Ah, nothing like a little slang, eh? Please leave any comments in the comments section.



Big thanks to this week’s sources: Wordnik, Etymonline,, Merriam Webster, & the OED.

Friday, July 24, 2015

New words


New words

In June of 2015 our friends at the Oxford English Dictionary updated the OED. “New” words can appear to come out of left field. They can also be remarkable because they don’t seem to be new at all, or for myriad other reasons. Though many words on the “new” list are worthy of comment, the following words caught my eye.

There are two different types of backronyms. The first sort is a word which is not an acronym, but is believed to be one. The story has been told that the word cop stands for constable on patrol, but this is not the word’s origin. The second type of backronym is a purposefully constructed acronym. The condition of sneezing upon seeing a sudden bright light has been creatively labeled autosomal dominant compelling helio-opthalmic outburst, or ACHOO.

The word cisgender (in opposition to transgender) refers to a person who identifies or experiences the same gender that society associates with that person.

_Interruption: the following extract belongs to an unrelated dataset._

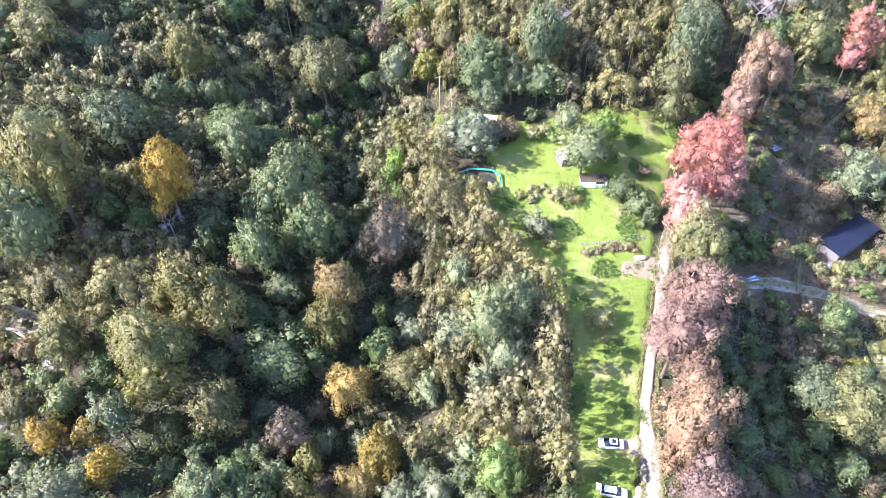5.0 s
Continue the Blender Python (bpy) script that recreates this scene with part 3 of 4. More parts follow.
plant("bamboo", 12.3, 193.1, 5.4, 13.1)
plant("brown", 57.8, 193.6, 4.7, 10.9)
plant("bluish", -44.0, 193.8, 4.9, 8.2)
plant("olive", 54.5, 194.3, 3.9, 11.5)
plant("bluish", -49.1, 194.8, 4.7, 7.9)
plant("bamboo", 108.2, 194.9, 5.5, 6.9)
plant("brown", 50.7, 196.7, 5.9, 15.5)
plant("bamboo", -31.5, 197.3, 5.4, 14.1)
plant("brown", -8.4, 197.9, 3.5, 12.1)
plant("willow", -46.8, 198.0, 4.6, 15.6)
plant("bamboo", 115.7, 199.0, 6.2, 6.4)
plant("bamboo", 36.4, 203.0, 4.7, 10.3)
plant("broadleaf", 24.1, 203.6, 5.4, 11.4)
plant("bluish", 0.1, 203.9, 4.7, 9.1)
plant("bluish", 81.0, 207.3, 4.9, 15.8)
plant("bamboo", 97.6, 209.9, 4.6, 15.1)
plant("bare", -7.8, 217.5, 4.2, 15.2)
plant("bluish", 67.2, 218.5, 4.3, 6.9)
plant("sage", 1.2, 219.5, 6.0, 14.0)
plant("sage", -6.7, 225.0, 4.2, 14.0)
plant("willow", 11.5, 234.4, 5.8, 5.5)
plant("mauve", 42.6, 60.5, 3.6, 11.0)
plant("mauve", 43.0, 79.5, 4.4, 13.0)
plant("orange", 45.5, 92.0, 4.2, 12.5)
plant("mauve", 47.5, 97.5, 4.0, 12.5)
plant("mauve", 49.0, 107.5, 4.2, 12.0)
plant("mauve", 54.5, 118.5, 4.2, 11.5)
plant("mauve", 50.5, 117.0, 3.6, 10.0)
plant("red", 58.5, 131.0, 4.0, 11.0)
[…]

To declutter is to remove clutter.

 A decorated thermal insulation jacket for cans or bottles is called a koozie.

The word meh is an interjection used to communicate a lack of enthusiasm.

SCOTUS is an acronym referring to the Supreme Court of the United States. What I find most intriguing about this addition is the lack of its sibling acronyms POTUS, President of the United States & FLOTUS First Lady of the United States.

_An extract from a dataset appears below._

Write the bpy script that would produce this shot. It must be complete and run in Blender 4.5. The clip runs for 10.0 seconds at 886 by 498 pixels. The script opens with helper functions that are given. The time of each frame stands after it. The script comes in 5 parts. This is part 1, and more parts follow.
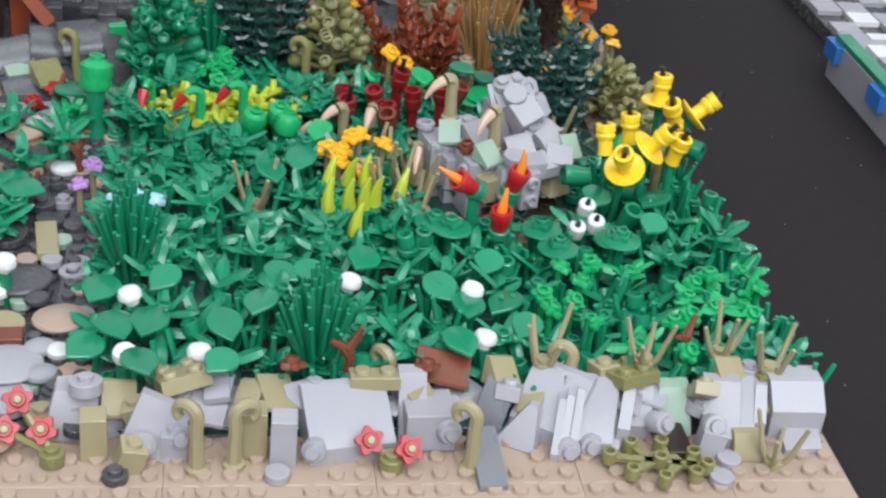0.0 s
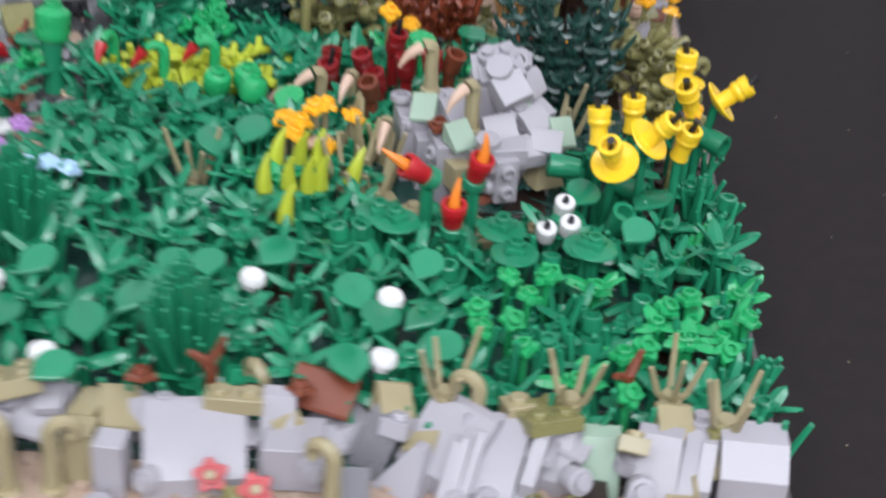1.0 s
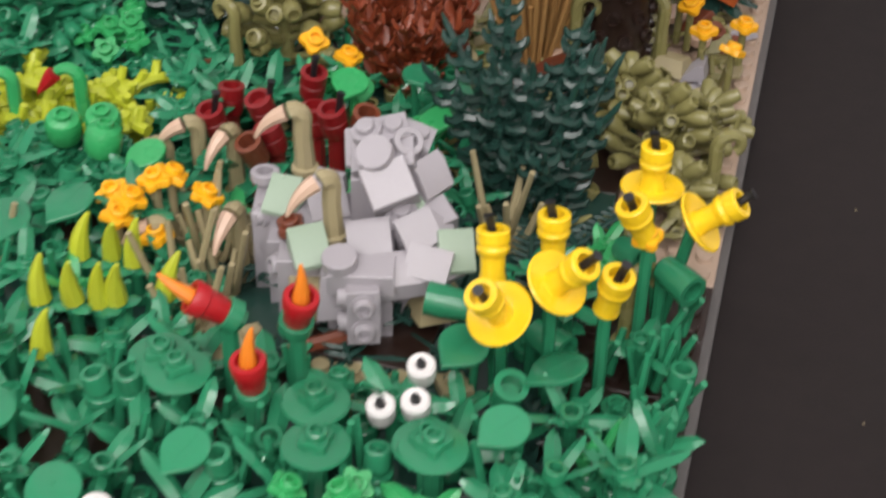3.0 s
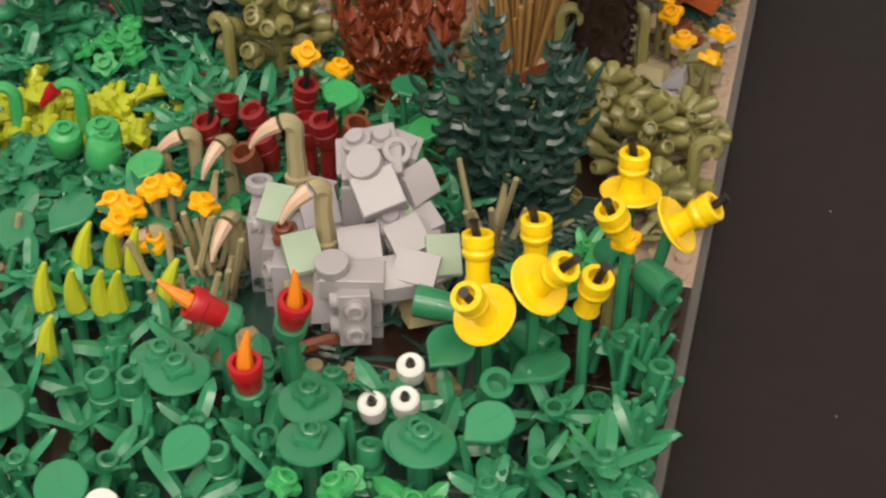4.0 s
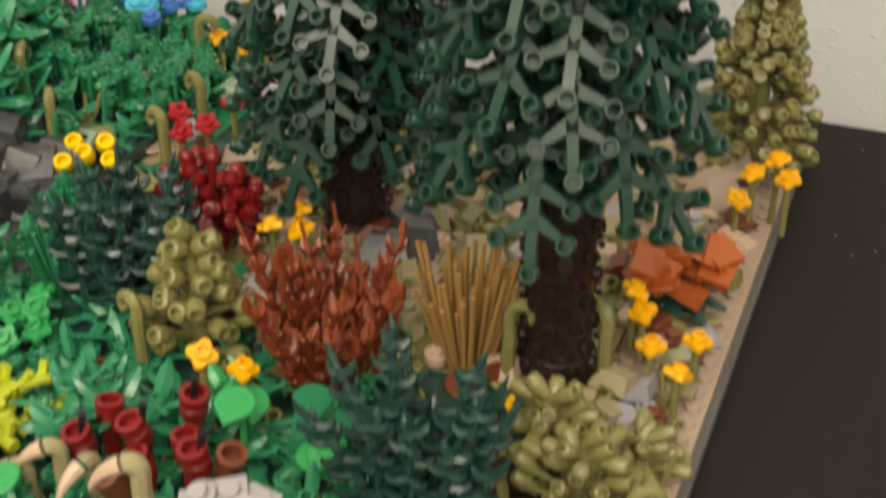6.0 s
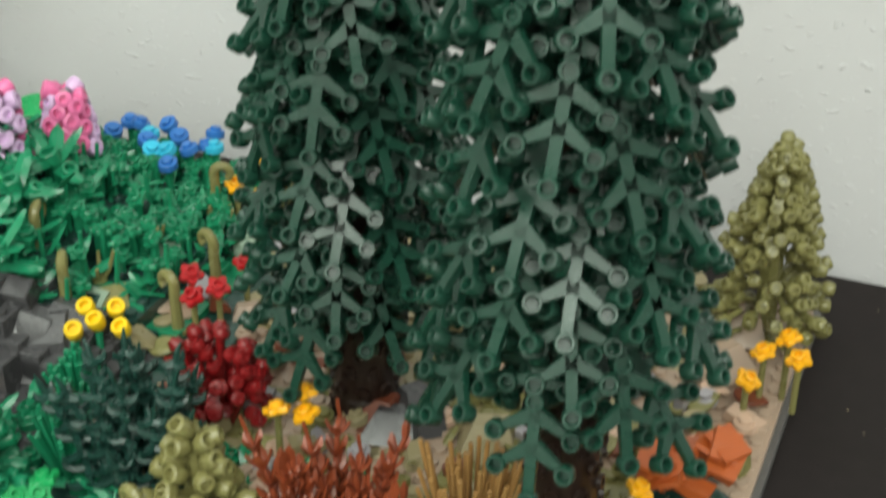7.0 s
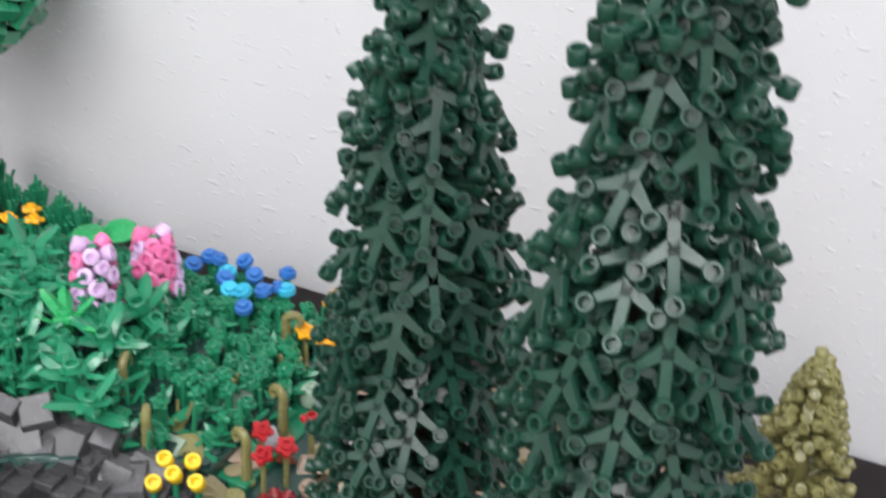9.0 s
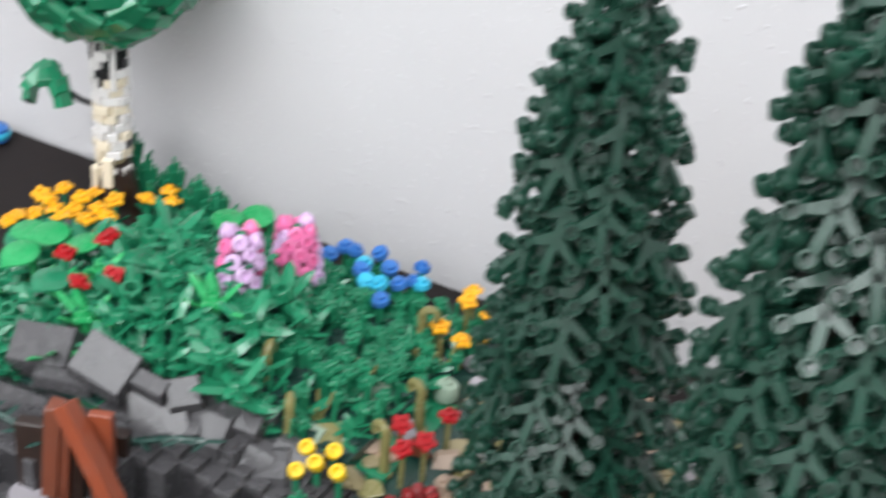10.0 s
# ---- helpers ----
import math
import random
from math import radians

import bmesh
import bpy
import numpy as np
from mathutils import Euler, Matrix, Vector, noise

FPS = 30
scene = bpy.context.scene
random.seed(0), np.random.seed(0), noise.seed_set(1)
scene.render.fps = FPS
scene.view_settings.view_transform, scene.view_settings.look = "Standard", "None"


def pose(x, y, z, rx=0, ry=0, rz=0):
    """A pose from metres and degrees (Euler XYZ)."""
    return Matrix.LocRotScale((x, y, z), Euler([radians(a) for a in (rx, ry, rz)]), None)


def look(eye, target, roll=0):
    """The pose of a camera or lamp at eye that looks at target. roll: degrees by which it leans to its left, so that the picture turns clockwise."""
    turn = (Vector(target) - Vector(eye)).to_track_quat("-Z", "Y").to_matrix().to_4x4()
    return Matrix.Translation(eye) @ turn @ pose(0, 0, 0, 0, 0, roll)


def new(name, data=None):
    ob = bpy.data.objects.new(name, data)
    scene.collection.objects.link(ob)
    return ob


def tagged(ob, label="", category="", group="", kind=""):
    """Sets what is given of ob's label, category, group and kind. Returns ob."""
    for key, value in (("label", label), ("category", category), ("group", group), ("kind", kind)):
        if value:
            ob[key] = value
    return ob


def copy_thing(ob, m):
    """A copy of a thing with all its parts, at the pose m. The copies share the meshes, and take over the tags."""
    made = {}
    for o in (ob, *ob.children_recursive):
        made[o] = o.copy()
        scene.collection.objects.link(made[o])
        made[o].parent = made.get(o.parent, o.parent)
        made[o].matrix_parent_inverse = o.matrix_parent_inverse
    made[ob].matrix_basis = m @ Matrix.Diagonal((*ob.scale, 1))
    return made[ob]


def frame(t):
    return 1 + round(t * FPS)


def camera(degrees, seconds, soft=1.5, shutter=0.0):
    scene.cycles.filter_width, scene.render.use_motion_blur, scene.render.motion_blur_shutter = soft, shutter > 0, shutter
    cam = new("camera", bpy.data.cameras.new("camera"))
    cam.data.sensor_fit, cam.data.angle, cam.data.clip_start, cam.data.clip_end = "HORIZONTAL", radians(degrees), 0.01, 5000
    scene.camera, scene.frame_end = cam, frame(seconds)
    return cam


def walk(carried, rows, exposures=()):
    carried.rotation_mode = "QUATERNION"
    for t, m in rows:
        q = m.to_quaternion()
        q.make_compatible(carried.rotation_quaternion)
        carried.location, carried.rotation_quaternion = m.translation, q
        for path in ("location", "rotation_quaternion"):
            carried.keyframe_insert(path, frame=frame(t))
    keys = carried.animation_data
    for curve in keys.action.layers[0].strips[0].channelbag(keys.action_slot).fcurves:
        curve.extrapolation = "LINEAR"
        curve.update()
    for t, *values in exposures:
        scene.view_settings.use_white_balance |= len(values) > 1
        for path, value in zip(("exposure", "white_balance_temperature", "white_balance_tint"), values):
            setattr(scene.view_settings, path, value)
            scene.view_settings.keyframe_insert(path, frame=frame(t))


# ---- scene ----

# the camera and its way round the garden
cam = camera(33.5, 10.0, soft=2.4, shutter=0.8)
PATH = [
    (0, (-0.2022, -0.3515, 0.2953), (-0.1250, 0.0750, 0.0460), 6),
    (0.5, (-0.1798, -0.3387, 0.2974), (-0.1228, 0.0905, 0.0472), 5.5),
    (1, (-0.0998, -0.2803, 0.2739), (-0.0983, 0.1417, 0.0059), 4.5),
    (1.5, (-0.0432, -0.2106, 0.2636), (-0.0839, 0.1957, -0.0246), 3.3),
    (2, (-0.0179, -0.1683, 0.2559), (-0.0771, 0.2320, -0.0379), 2.9),
    (2.5, (0.0004, -0.1387, 0.2535), (-0.0874, 0.2540, -0.0432), 2.3),
    (3, (0.0068, -0.1075, 0.2527), (-0.0927, 0.2805, -0.0466), 1.1),
    (3.2, (0.0078, -0.1018, 0.2540), (-0.0907, 0.2882, -0.0430), 1.4),
    (4.3, (0.0189, -0.1230, 0.2691), (-0.0842, 0.2651, -0.0288), -0.25),
    (4.5, (0.0351, -0.0986, 0.2734), (-0.0801, 0.2872, -0.0230), 0.12),
    (5, (0.0443, -0.0654, 0.2595), (-0.0901, 0.3183, -0.0313), 0.34),
    (5.5, (0.0453, -0.0389, 0.2638), (-0.0961, 0.3532, -0.0122), 0.23),
    (5.7, (0.0462, -0.0354, 0.2645), (-0.0973, 0.3636, -0.0003), 0.29),
    (6.8, (0.0446, -0.0042, 0.3066), (-0.1139, 0.3968, 0.0532), 0.5),
    (7, (0.0442, -0.0016, 0.3132), (-0.1155, 0.4011, 0.0637), 0.5),
    (7.5, (0.0450, 0.0044, 0.3333), (-0.1092, 0.4102, 0.0854), 1.6),
    (8, (0.0435, 0.0000, 0.3609), (-0.1167, 0.4010, 0.1089), 1.7),
    (8.5, (0.0384, -0.0073, 0.3787), (-0.1244, 0.3902, 0.1227), 2.7),
    (9, (0.0329, -0.0094, 0.3971), (-0.1364, 0.3879, 0.1451), 3.8),
    (9.5, (0.0231, -0.0149, 0.4086), (-0.1537, 0.3795, 0.1571), 4.9),
    (10, (0.0044, -0.0236, 0.4012), (-0.1843, 0.3613, 0.1439), 5.1),
]
walk(cam, [(t, look(eye, target, roll)) for t, eye, target, roll in PATH],
     exposures=[(0.0, -0.47, 5650, 5), (1.0, -0.48, 5720, 11), (2.0, -0.56, 6200, 12), (3.0, -0.60, 6500, 14), (4.5, -0.68, 8300, 7), (5.0, -0.68, 8900, 4), (5.7, -0.58, 8300, 6), (7.0, -0.38, 6500, -5), (7.5, -0.3, 6250, 8), (8.0, -0.22, 6150, 10), (9.0, -0.15, 6100, 10), (10.0, -0.16, 6050, 9)])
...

A stagette party is the party held for the bride.

A yaar is a friend, buddy, or pal.

Good readers, which of these seem worthy of comment to you?



Big thanks to this week’s sources: Wordnik, Etymonline, The Public OED, About Education, & the OED.

Thursday, July 16, 2015

Even more word-related etymologies


Even more word-related etymologies

The July 9 & July 16 posts took a look at word histories of words that somehow deal with words. This week’s post is the third in the series.

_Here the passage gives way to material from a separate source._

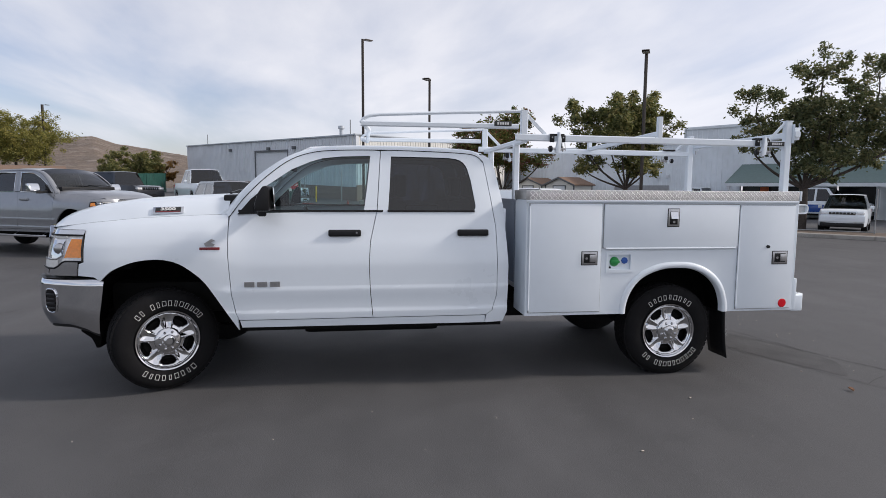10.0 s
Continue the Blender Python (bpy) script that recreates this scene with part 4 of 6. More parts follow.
    box(bm, -0.06, 0.06, Y0 - 0.16, Y0 + 0.3, 0.43, 0.53, 0.008)
    box(bm, -0.03, 0.11, Y0 - 0.185, Y0 - 0.16, 0.40, 0.52, 0.008)
    part("tow_hitch", bm, BLACK, root, "black tow hitch receiver")
    tube_b = bmesh.new()
    tube(tube_b, [(0.04, Y0 - 0.20, 0.55), (0.04, Y0 - 0.20, 0.38)], 0.014, 0.014, 8)
    part("safety_chain_hook", tube_b, STEEL, root)
    for s in (-1, 1):
        bm = bmesh.new()
        grid_surface(bm, lambda u, v: (s * (0.70 + 0.27 * u), -0.53 - 0.04 * v ** 2 + 0.006 * math.sin(6 * u), 0.575 - 0.44 * v), 4, 8)
        flap = part("mud_flap", bm, BLACK, root, "black rubber mud flap", 60)
        so = flap.modifiers.new("thick", "SOLIDIFY")
        so.thickness = 0.008
        bm = bmesh.new()
        box(bm, s * 0.84 - 0.065, s * 0.84 + 0.065, -0.566, -0.571, 0.318, 0.328)
        part("flap_bar", bm, LETTER, flap, smooth=None)
        for dx in (-0.03, 0.035):
            bm = bmesh.new()
            prism(bm, [(s * 0.84 + dx - 0.06, 0.435), (s * 0.84 + dx - 0.025, 0.495), (s * 0.84 + dx + 0.055, 0.500), (s * 0.84 + dx + 0.04, 0.485), (s * 0.84 + dx - 0.012, 0.480), (s * 0.84 + dx - 0.035, 0.448), (s * 0.84 + dx + 0.02, 0.446), (s * 0.84 + dx + 0.01, 0.436)], "y", -0.545, -0.549)
            part("flap_print", bm, LETTER, flap, smooth=None)
        for words, z, size in (("Truck Equipment", 0.385, 0.034), ("Salt Lake City, Utah", 0.350, 0.030)):
            fc = bpy.data.curves.new("flap_words", "FONT")
            fc.body, fc.size, fc.extrude, fc.align_x, fc.align_y = words, size, 0.001, "CENTER", "CENTER"
            fc.materials.append(LETTER)
            fo = new("flap_words", fc)
            fo.parent = flap
            fo.matrix_local = pose(s * 0.84, -0.561 - (0.385 - z) * 0.1, z, 90, 0, 0)


def lug(bm, m, axis, s):
    L, w, h = 0.0185, 0.0048, 0.0024
    base = [(-L, 0), (-L * 0.55, -w), (L * 0.55, -w), (L, 0), (L * 0.55, w), (-L * 0.55, w)]
    ridge = [(-L * 0.6, 0), (L * 0.6, 0)]
    if axis == "x":
        pts = [(0, a, b) for a, b in base] + [(s * h, a, b) for a, b in ridge]
    else:
        pts = [(a, b, 0) for a, b in base] + [(a, b, h) for a, b in ridge]
    v = [bm.verts.new(m @ Vector(p)) for p in pts]
    for f in ((0, 1, 6), (1, 2, 7, 6), (2, 3, 7), (3, 4, 7), (4, 5, 6, 7), (5, 0, 6)):
        bm.faces.new([v[i] for i in f])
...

When someone (in particular a politician) can’t seem to make up his/her mind on an important topic, s/he is said to be a waffler. Though it’s reasonable to assume this has something to do with a waffle having two sides, the can’t—make-up-one’s-mind sort of waffle & the tasty-with-butter-&-syrup waffle have completely different origins. The latter showed up in English in 1744 from German through Dutch, with its grandmother Proto-Germanic word wabila meaning web or honeycomb. It’s related to the word weave. Political waffling, though, is probably imitative of a dog’s bark & showed up in English in the 1600s, meaning to yelp or bark like a puppy. In time, the term grew to mean to speak foolishly, & in 1803 landed on today’s meaning, to vacillate or equivocate.

Books, plays, movies & speeches are all constructed of words, & on those sad occasions when they don’t do well, such things are said to have laid an egg. Etymologists are presently duking it out over two posited sources for this one. Theory one: in cricket or other games, when a team scores nothing, the zero resembles an egg, thus, the team that falls flat has laid an egg. Theory two: when a hen lays an egg, she makes a big fuss, clucking with pride at her accomplishment, but none of her compadres are impressed. I’ll be sure to keep an eye on the battle & will report immediately with breaking news on this front.

The news is delivered in words. An incorrect, though clever, folk etymology suggests that the word news is an acronym standing for all the information from the north, east, south & west. Actually, the word news came through French from the Latin word nova, new, arriving in English in the 1300s & meaning new things.

A person who is compelled to share his/her opinions is a kibitzer. This word showed up in English in 1927 & came from German through Yiddish. The Yiddish word, kibitsen, meant to offer gratuitous advice as an outsider, while the German word meant to look on at cards. The German meaning was inspired by folktales involving a small shorebird, the kiebitz, whose fictional habit involved interfering in card games by sitting on a card player’s shoulder & muttering unwanted instructions. The word kiebitz appears to be an imitation of the call of the kiebitz, or lapwing.